What you are asked to do
Give the listing again exactly, omitting its images.

### Given material ###

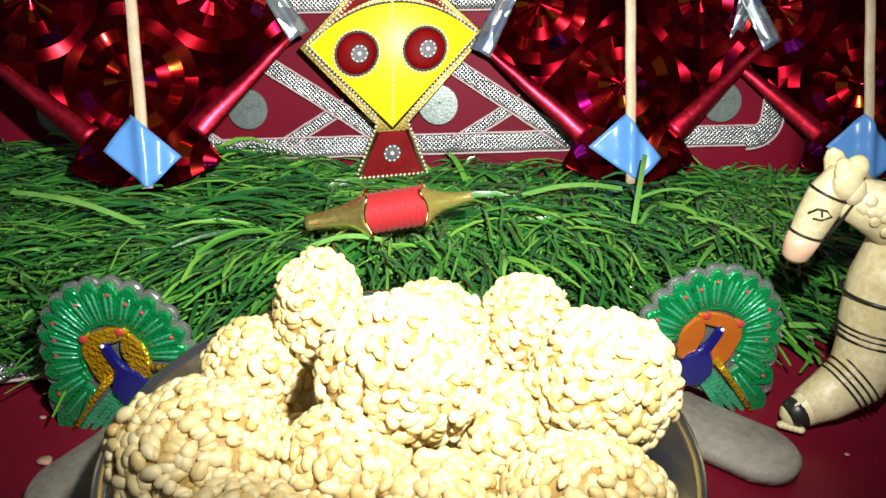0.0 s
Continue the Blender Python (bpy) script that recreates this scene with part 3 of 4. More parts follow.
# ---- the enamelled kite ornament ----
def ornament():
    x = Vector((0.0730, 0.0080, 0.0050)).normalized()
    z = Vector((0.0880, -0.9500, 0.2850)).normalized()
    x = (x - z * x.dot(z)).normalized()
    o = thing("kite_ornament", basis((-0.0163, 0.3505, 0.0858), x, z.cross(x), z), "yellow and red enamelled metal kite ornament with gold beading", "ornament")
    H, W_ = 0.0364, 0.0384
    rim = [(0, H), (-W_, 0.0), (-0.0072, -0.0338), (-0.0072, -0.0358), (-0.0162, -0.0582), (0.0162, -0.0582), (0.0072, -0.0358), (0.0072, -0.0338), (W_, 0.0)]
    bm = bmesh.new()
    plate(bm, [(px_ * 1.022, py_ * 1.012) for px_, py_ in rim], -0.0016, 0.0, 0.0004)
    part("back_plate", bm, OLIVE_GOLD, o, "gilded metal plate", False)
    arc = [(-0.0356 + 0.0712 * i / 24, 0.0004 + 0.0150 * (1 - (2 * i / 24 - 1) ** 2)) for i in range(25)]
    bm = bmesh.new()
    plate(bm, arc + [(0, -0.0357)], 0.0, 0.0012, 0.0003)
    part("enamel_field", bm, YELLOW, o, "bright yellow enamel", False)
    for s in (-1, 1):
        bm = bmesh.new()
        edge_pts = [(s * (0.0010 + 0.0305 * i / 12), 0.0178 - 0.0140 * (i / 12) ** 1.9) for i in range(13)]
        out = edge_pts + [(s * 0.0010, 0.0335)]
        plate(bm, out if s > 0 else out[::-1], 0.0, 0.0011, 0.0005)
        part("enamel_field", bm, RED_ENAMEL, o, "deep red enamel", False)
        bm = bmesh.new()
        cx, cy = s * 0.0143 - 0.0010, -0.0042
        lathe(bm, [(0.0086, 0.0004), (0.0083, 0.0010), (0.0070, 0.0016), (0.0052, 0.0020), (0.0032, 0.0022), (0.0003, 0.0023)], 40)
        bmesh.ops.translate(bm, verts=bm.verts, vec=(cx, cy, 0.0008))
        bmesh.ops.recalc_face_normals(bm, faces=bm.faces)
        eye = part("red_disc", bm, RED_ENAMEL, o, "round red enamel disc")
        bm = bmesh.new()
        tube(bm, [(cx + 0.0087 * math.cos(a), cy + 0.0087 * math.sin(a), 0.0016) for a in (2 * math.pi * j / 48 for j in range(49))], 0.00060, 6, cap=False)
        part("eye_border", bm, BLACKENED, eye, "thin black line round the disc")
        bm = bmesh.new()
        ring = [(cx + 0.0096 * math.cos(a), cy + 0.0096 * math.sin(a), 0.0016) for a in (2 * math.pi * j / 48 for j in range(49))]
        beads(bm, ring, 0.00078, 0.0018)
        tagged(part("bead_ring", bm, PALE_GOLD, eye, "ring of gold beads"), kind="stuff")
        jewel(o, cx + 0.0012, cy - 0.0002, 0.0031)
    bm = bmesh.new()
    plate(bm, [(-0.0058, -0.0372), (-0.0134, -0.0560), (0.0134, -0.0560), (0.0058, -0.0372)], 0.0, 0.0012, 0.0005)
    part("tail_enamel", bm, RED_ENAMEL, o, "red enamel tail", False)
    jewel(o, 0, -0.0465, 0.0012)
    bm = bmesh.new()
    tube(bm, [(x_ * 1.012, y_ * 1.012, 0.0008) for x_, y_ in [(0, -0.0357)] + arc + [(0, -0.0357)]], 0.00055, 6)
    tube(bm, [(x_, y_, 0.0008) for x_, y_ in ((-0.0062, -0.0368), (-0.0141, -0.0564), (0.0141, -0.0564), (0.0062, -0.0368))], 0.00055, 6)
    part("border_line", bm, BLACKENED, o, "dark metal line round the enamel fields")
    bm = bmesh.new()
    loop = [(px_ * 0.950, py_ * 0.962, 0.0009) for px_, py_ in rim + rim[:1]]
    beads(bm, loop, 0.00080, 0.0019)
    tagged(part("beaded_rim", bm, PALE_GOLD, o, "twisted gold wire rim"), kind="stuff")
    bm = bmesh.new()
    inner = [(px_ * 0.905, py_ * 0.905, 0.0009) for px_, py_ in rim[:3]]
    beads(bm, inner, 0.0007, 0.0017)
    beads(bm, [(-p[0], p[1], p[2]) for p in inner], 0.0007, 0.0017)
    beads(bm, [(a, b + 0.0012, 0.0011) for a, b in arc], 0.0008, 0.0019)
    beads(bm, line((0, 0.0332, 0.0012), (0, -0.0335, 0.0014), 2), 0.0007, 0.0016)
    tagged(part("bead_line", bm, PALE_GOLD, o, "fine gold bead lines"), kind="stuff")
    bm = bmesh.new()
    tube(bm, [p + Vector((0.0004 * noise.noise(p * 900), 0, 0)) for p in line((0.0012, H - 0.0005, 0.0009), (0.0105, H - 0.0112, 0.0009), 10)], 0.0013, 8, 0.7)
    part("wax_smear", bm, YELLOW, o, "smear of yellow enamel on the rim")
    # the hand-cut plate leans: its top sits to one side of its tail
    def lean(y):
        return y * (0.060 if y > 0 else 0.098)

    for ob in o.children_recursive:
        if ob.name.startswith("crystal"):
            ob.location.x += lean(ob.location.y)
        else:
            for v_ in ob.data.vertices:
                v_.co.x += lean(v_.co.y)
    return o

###

Solution to the problem
0.0 s
Continue the Blender Python (bpy) script that recreates this scene with part 3 of 4. More parts follow.
# ---- the enamelled kite ornament ----
def ornament():
    x = Vector((0.0730, 0.0080, 0.0050)).normalized()
    z = Vector((0.0880, -0.9500, 0.2850)).normalized()
    x = (x - z * x.dot(z)).normalized()
    o = thing("kite_ornament", basis((-0.0163, 0.3505, 0.0858), x, z.cross(x), z), "yellow and red enamelled metal kite ornament with gold beading", "ornament")
    H, W_ = 0.0364, 0.0384
    rim = [(0, H), (-W_, 0.0), (-0.0072, -0.0338), (-0.0072, -0.0358), (-0.0162, -0.0582), (0.0162, -0.0582), (0.0072, -0.0358), (0.0072, -0.0338), (W_, 0.0)]
    bm = bmesh.new()
    plate(bm, [(px_ * 1.022, py_ * 1.012) for px_, py_ in rim], -0.0016, 0.0, 0.0004)
    part("back_plate", bm, OLIVE_GOLD, o, "gilded metal plate", False)
    arc = [(-0.0356 + 0.0712 * i / 24, 0.0004 + 0.0150 * (1 - (2 * i / 24 - 1) ** 2)) for i in range(25)]
    bm = bmesh.new()
    plate(bm, arc + [(0, -0.0357)], 0.0, 0.0012, 0.0003)
    part("enamel_field", bm, YELLOW, o, "bright yellow enamel", False)
    for s in (-1, 1):
        bm = bmesh.new()
        edge_pts = [(s * (0.0010 + 0.0305 * i / 12), 0.0178 - 0.0140 * (i / 12) ** 1.9) for i in range(13)]
        out = edge_pts + [(s * 0.0010, 0.0335)]
        plate(bm, out if s > 0 else out[::-1], 0.0, 0.0011, 0.0005)
        part("enamel_field", bm, RED_ENAMEL, o, "deep red enamel", False)
        bm = bmesh.new()
        cx, cy = s * 0.0143 - 0.0010, -0.0042
        lathe(bm, [(0.0086, 0.0004), (0.0083, 0.0010), (0.0070, 0.0016), (0.0052, 0.0020), (0.0032, 0.0022), (0.0003, 0.0023)], 40)
        bmesh.ops.translate(bm, verts=bm.verts, vec=(cx, cy, 0.0008))
        bmesh.ops.recalc_face_normals(bm, faces=bm.faces)
        eye = part("red_disc", bm, RED_ENAMEL, o, "round red enamel disc")
        bm = bmesh.new()
        tube(bm, [(cx + 0.0087 * math.cos(a), cy + 0.0087 * math.sin(a), 0.0016) for a in (2 * math.pi * j / 48 for j in range(49))], 0.00060, 6, cap=False)
        part("eye_border", bm, BLACKENED, eye, "thin black line round the disc")
        bm = bmesh.new()
        ring = [(cx + 0.0096 * math.cos(a), cy + 0.0096 * math.sin(a), 0.0016) for a in (2 * math.pi * j / 48 for j in range(49))]
        beads(bm, ring, 0.00078, 0.0018)
        tagged(part("bead_ring", bm, PALE_GOLD, eye, "ring of gold beads"), kind="stuff")
        jewel(o, cx + 0.0012, cy - 0.0002, 0.0031)
    bm = bmesh.new()
    plate(bm, [(-0.0058, -0.0372), (-0.0134, -0.0560), (0.0134, -0.0560), (0.0058, -0.0372)], 0.0, 0.0012, 0.0005)
    part("tail_enamel", bm, RED_ENAMEL, o, "red enamel tail", False)
    jewel(o, 0, -0.0465, 0.0012)
    bm = bmesh.new()
    tube(bm, [(x_ * 1.012, y_ * 1.012, 0.0008) for x_, y_ in [(0, -0.0357)] + arc + [(0, -0.0357)]], 0.00055, 6)
    tube(bm, [(x_, y_, 0.0008) for x_, y_ in ((-0.0062, -0.0368), (-0.0141, -0.0564), (0.0141, -0.0564), (0.0062, -0.0368))], 0.00055, 6)
    part("border_line", bm, BLACKENED, o, "dark metal line round the enamel fields")
    bm = bmesh.new()
    loop = [(px_ * 0.950, py_ * 0.962, 0.0009) for px_, py_ in rim + rim[:1]]
    beads(bm, loop, 0.00080, 0.0019)
    tagged(part("beaded_rim", bm, PALE_GOLD, o, "twisted gold wire rim"), kind="stuff")
    bm = bmesh.new()
    inner = [(px_ * 0.905, py_ * 0.905, 0.0009) for px_, py_ in rim[:3]]
    beads(bm, inner, 0.0007, 0.0017)
    beads(bm, [(-p[0], p[1], p[2]) for p in inner], 0.0007, 0.0017)
    beads(bm, [(a, b + 0.0012, 0.0011) for a, b in arc], 0.0008, 0.0019)
    beads(bm, line((0, 0.0332, 0.0012), (0, -0.0335, 0.0014), 2), 0.0007, 0.0016)
    tagged(part("bead_line", bm, PALE_GOLD, o, "fine gold bead lines"), kind="stuff")
    bm = bmesh.new()
    tube(bm, [p + Vector((0.0004 * noise.noise(p * 900), 0, 0)) for p in line((0.0012, H - 0.0005, 0.0009), (0.0105, H - 0.0112, 0.0009), 10)], 0.0013, 8, 0.7)
    part("wax_smear", bm, YELLOW, o, "smear of yellow enamel on the rim")
    # the hand-cut plate leans: its top sits to one side of its tail
    def lean(y):
        return y * (0.060 if y > 0 else 0.098)

    for ob in o.children_recursive:
        if ob.name.startswith("crystal"):
            ob.location.x += lean(ob.location.y)
        else:
            for v_ in ob.data.vertices:
                v_.co.x += lean(v_.co.y)
    return o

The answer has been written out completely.